The FHWA publication linked above also has a handy-dandy graphic with how three different U.S. cities view traffic count maximums for road diets:
It must be noted that I’ve actually heard some of the numbers mentioned above by a loyal BB reader who, when he told me the Seattle number, had me nodding my head in semi-comprehension and mostly disbelief.
So why didn’t Nashville road diet this section of Rosa L. Parks Blvd. instead of using sharrows? I don’t know. If anyone, somehow, reading this from Nashville would like to chime in from Music City with any political or traffic count guidance, I’d love to hear from you. Maybe Nashville is much more Pasadena, California than Seattle, Washington.
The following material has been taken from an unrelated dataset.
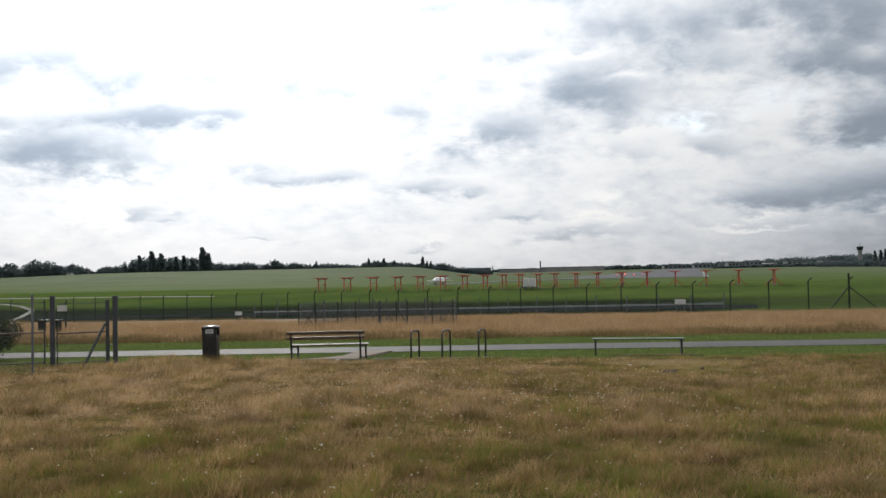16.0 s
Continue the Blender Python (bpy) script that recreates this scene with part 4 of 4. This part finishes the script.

I can discern from riding quite a bit around Nashville that it has evidently seemed impractical to do something more than sharrows in this stretch. Other parts of town have much better bike infrastructure. As such, Rosa L. Parks Blvd. is probably an excellent example of the need to change the fundamental emphasis of what is considered impractical in roadway engineering. The paradigm must change from:
Motorists get from Point A to Point B as quickly as possible while killing a reasonable number of people
All roadway users get from Point A to Point B as safely as possible.
The solution is more complicated in execution, but it really boils down to this paradigmatic change. Those interested in both the paradigm and the complexity of solutions are encouraged to read the new RAND Corporation study “The Road to Zero,” (full report here).
As good ‘ol Thomas Kuhn told us time and again paradigmatic change is a revolution, and revolutions are hard. They won’t happen just because some blogger in Albuquerque writes 1,500 words about them in a post. Or two. Or three. But seeing RAND now involved with this issue is about the best evidence yet that a revolution may truly be afoot, so to speak.
A scientific/technological/political/social transportation revolution? Now that would be fun to not only watch, but participate in. Much more fun than I had riding up that Nashville hill sharrow lane on my 57-pound bike share bike. Much more.